Heris wondered what that was about, but she had a shuttle to catch. “My second-in-command’s Kennvinard Petris, and the other seniors . . .” She gave the Stationmaster the names. She almost named Oblo instead of Sirkin, but that would insult the girl, and besides she had an awful vision of what Oblo and the Stationmaster could do in the way of mischief if they put their heads together. She would not be responsible for that—not until she needed it. “None of my people should come onto the Station except Skoterin; the others were known to be part of my crew back at Rockhouse Major. I’ll tell them, too.” She called the ship, and explained quickly. Skoterin, and only Skoterin, could leave the ship for anything the others wanted or needed.
The down shuttle had only two other passengers, both obviously Station personnel on regular business. Heris tried to relax—the shuttle’s battered interior did nothing to promote its passengers’ confidence—and endured the rough ride silently. Sure enough, the shuttle station onplanet was almost empty; the clerk ignored her request for a communications console, and simply led her out the door. A big green truck huffed clouds of smelly exhaust at her, and a thin dark-haired girl leaned out the window. “You for the stable? The . . . uh . . . captain?”
“Right.” If the girl didn’t say her name, she wouldn’t, though she could see no watchers. The girl pushed open the other door, and Heris climbed up. Amazing. She had seen no sign of customs checks. Did they let anyone on and off the planet without even checking identification?
“Lady Cecelia’s really glad you’re here,” the girl said, as the truck lurched off in a series of slightly controlled leaps. “Sorry about that—Cory was supposed to have fixed the transmission. It’s the road, really. It shakes everything loose.” She was already driving at a speed that made Heris nervous, ignoring the warning signs as she approached the road beyond the shuttleport. The truck leaped forward, into a gap between another truck loaded with square bales of hay, and one hauling livestock. Heris didn’t recognize the animals: dark, large, and hairy.

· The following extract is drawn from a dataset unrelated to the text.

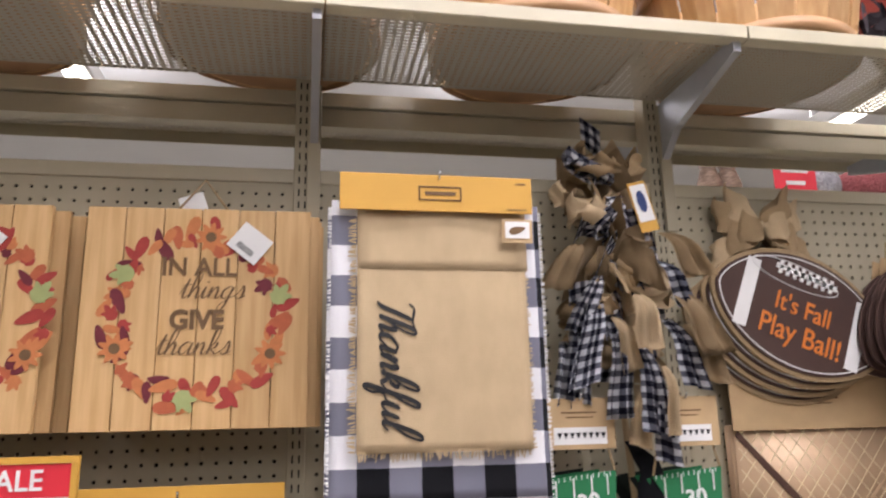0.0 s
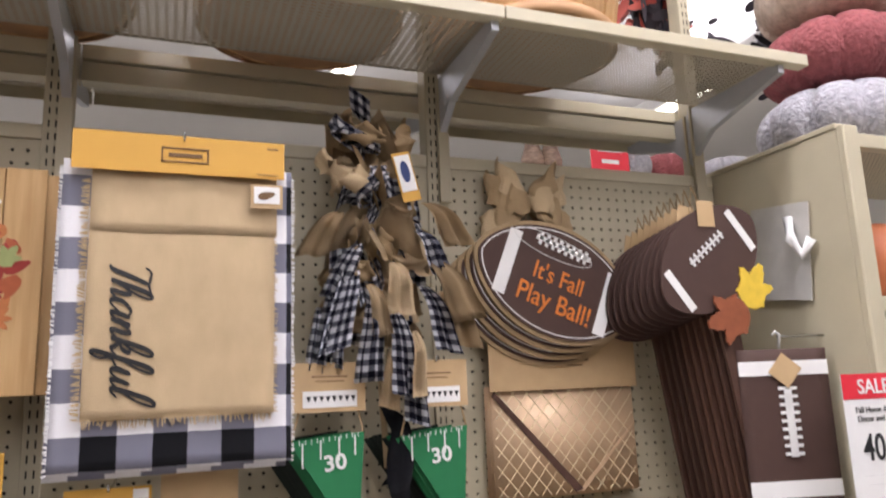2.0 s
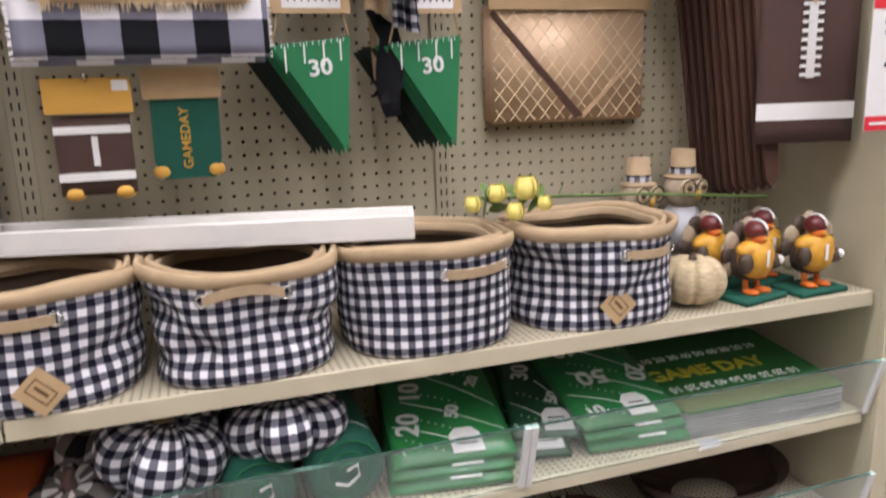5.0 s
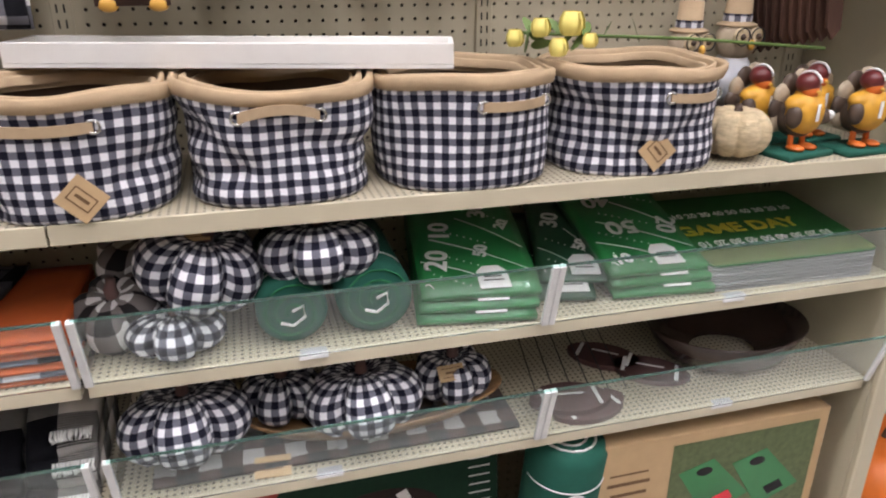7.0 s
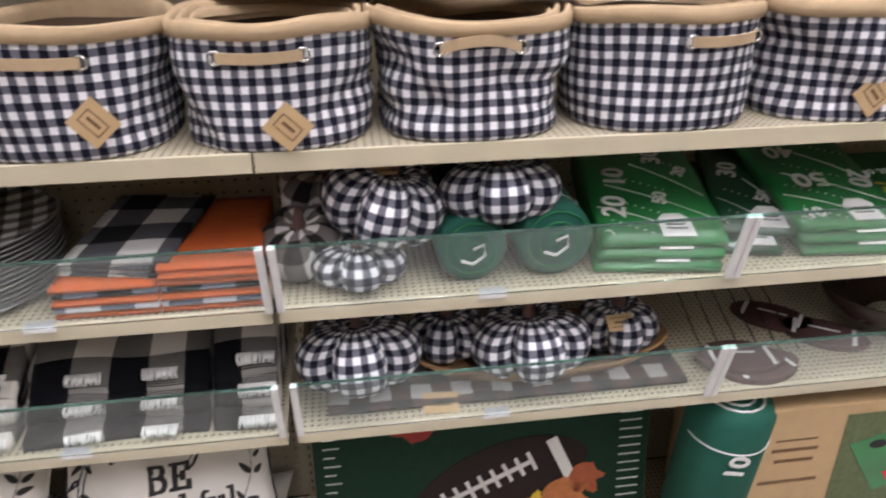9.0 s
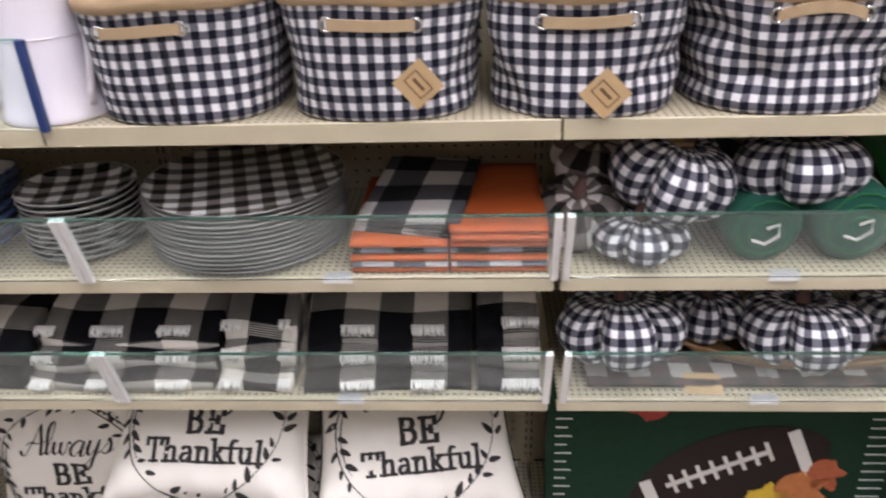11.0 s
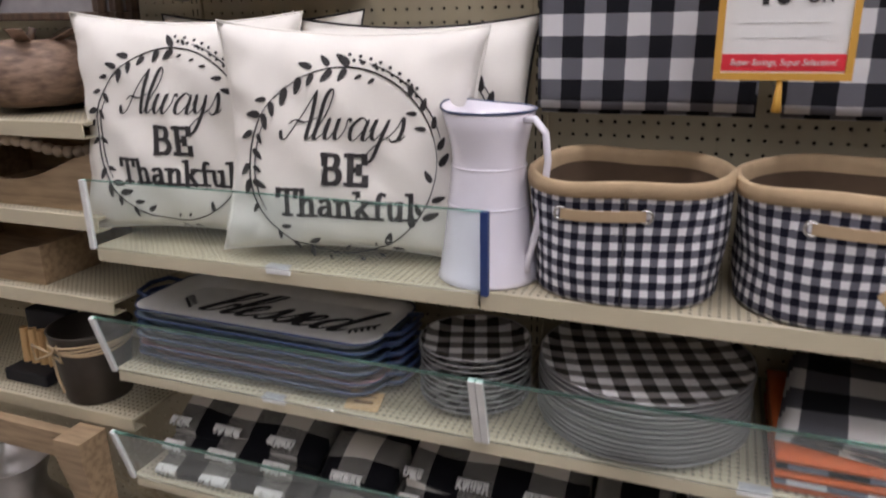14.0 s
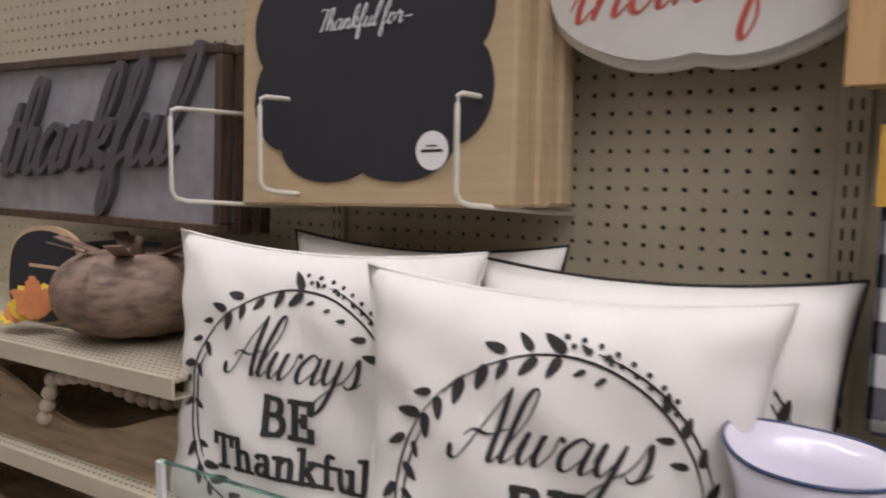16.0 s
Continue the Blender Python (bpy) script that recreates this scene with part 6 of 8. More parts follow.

“I’m Driw,” the girl continued, as if she hadn’t heard the squeal of brakes and tires, the bellows of rage from the other drivers. “I’m one of the grooms, and I always get stuck with the driving.” The truck swayed as she put on speed, and overtook the hay truck ahead. Heris found herself staring fixedly out the side window; she didn’t want to know about oncoming traffic. “Because I’m safe,” Driw said, taking a sharp curve on fewer wheels than the vehicle possessed. Heris could hear its frame protesting. “Everyone else has wrecked the truck at least twice, and Merry—that’s Meredith Lunn, Lady Cecelia’s partner—said I was to do all the driving.” She laughed, the easy laugh of someone who finds it natural, and Heris tried to unclench her own hands from the seat.
“Don’t worry,” Driw said. “We’ve got a load of feed back there; it’ll keep us on the road.”
Heris had a vision of the feedsacks reaching down grainy fingers to grip the road—or perhaps it was molasses in sweet feed—and felt herself relaxing. If she died in a feed truck driven by a crazed groom, it would at least be unique. No Serrano she’d ever heard of had done that. She began to notice the countryside—the gently rolling terrain, the trees edging fields fenced for horses, the horses themselves.